Because the county never sought to change the terms of the stipulation nor informed them that they couldn’t comply with the conditions, the Yakamas say the judge should find the county in contempt of court. The Yakama Nation is also seeking remedial sanctions against the county, plus attorney’s fees.
The Yakama Nation’s original lawsuit, filed in August 2016, claimed that the zoning code the county adopted that July threatens the tribe’s fishing rights because it fails to protect the quality and quantity of groundwater. It also says the county code allows for more parcels than can be supported by available water resources, particularly in the Methow Valley. It was the first complete update of the zoning code in almost four decades.
The Yakama Nation has fishing rights, reserved by treaty, to take fish at their “usual and accustomed” places, which includes the Columbia River and its tributaries in Okanogan County, according to the lawsuit.
The comp plan and zoning code were also challenged by two conservation groups, the Methow Valley Citizens Council (MVCC) and Futurewise, over failure to protect water. They also said the plans didn’t adequately protect farmland and failed to plan for wildfire risk. All three plaintiffs agreed to give the county more time to revise the plans. Only the Yakamas are currently seeking to vacate the stipulation.
MVCC has approached the county on numerous occasions to discuss an extension of the stay, but those discussions didn’t result in an agreement, Lorah Super, MVCC’s program director, said last week.

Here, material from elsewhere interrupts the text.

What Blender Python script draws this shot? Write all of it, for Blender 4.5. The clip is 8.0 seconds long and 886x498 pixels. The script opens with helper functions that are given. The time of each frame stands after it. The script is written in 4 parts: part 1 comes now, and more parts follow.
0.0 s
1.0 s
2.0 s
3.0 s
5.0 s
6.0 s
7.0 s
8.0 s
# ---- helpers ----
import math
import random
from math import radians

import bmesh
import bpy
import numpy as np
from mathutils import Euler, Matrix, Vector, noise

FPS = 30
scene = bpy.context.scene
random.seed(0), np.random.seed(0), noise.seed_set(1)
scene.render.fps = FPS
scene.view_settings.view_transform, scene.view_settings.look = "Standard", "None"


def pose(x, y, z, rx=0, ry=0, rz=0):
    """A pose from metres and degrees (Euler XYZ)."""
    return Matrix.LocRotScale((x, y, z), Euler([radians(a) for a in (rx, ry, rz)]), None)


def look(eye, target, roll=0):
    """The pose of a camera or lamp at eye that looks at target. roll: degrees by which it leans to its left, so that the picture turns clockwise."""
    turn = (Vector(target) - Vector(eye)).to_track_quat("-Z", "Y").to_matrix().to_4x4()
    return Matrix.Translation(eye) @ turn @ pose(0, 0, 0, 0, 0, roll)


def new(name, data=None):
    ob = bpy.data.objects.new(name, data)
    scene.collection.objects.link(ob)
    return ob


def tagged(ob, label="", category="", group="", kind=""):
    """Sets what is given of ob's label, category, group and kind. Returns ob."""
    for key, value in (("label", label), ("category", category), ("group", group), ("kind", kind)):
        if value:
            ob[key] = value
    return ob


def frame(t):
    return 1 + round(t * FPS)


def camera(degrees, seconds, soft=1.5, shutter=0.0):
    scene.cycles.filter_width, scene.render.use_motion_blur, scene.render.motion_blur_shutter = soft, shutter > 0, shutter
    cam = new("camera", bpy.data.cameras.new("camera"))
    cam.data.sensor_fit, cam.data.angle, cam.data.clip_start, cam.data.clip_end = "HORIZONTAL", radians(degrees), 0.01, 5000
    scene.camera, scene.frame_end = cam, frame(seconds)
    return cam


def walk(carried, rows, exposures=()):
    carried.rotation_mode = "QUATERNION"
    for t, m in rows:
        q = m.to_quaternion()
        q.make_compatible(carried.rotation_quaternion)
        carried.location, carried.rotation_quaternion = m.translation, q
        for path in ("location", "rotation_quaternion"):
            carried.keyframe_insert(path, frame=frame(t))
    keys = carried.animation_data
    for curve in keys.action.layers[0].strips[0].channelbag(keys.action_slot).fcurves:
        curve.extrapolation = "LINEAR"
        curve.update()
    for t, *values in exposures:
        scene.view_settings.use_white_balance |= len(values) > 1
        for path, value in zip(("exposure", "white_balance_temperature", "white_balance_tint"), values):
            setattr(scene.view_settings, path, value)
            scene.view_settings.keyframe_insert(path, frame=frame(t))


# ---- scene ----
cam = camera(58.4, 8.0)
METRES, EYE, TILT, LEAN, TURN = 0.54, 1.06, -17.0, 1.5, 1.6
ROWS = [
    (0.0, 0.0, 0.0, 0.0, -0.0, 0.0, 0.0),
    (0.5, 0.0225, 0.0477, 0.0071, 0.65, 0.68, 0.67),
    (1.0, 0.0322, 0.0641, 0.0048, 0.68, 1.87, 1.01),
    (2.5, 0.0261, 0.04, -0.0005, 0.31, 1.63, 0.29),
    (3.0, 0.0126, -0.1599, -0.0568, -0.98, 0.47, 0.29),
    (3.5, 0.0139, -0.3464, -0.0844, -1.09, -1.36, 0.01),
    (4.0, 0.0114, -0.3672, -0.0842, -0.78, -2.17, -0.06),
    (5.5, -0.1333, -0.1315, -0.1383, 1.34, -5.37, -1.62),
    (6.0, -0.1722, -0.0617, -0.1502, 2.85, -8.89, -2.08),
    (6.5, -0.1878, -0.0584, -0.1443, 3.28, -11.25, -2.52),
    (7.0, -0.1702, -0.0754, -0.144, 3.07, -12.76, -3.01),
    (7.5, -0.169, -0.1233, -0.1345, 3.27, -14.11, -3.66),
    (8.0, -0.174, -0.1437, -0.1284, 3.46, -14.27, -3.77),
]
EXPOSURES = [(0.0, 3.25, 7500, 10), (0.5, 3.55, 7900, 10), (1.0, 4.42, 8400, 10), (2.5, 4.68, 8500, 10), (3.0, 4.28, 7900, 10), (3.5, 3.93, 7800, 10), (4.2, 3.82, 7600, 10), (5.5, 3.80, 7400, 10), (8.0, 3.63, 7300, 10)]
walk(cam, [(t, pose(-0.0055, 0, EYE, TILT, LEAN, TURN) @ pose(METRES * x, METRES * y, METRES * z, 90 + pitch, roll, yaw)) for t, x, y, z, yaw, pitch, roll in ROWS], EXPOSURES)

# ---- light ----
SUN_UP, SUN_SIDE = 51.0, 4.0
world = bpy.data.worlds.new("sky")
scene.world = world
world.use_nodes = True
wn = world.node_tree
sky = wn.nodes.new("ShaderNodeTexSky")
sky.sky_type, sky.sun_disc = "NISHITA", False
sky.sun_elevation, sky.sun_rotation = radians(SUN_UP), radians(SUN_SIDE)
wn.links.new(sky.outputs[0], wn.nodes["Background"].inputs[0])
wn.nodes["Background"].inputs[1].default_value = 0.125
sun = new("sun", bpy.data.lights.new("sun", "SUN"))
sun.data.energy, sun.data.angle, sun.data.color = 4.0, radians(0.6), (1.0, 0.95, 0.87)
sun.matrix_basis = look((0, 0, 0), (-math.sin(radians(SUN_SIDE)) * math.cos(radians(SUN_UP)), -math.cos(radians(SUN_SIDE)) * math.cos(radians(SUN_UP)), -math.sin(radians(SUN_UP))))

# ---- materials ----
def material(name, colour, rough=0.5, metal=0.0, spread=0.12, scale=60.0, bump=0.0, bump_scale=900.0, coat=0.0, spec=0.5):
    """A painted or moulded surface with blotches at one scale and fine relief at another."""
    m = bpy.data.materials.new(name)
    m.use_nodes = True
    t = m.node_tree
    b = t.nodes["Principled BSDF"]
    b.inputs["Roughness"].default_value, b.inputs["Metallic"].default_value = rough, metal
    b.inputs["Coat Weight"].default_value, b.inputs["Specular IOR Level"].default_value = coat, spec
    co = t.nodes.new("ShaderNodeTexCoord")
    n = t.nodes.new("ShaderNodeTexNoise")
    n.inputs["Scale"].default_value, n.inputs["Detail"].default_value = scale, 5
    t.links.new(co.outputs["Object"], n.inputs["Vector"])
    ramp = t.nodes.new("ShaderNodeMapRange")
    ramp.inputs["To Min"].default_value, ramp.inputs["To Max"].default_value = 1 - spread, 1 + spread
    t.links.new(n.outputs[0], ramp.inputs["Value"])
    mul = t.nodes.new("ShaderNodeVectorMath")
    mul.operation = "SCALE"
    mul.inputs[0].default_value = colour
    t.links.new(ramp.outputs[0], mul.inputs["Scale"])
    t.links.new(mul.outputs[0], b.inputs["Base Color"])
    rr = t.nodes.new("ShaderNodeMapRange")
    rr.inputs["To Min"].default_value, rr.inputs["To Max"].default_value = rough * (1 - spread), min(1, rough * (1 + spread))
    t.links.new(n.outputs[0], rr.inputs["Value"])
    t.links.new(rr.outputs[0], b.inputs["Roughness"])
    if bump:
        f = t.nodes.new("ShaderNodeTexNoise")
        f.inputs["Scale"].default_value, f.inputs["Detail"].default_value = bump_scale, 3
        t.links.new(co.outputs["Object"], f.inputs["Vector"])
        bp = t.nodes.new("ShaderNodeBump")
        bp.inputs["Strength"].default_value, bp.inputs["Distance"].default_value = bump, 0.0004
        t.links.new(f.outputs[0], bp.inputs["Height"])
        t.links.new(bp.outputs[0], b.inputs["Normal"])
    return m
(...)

MVCC has encouraged the county to adopt interim measures that protect water resources while the comp plan and zoning code are still revised. The county has put some interim provisions in place.
The county announced the issuance of a draft environmental impact statement (EIS) on the comp plan in a legal notice this week. The commissioners scheduled a public hearing on the EIS and comp plan in August and are accepting comments on the plan until early September.
A hearing on the Yakama Nation’s motion to vacate the settlement has been scheduled in Okanogan County Superior Court on July 23 at 9 a.m.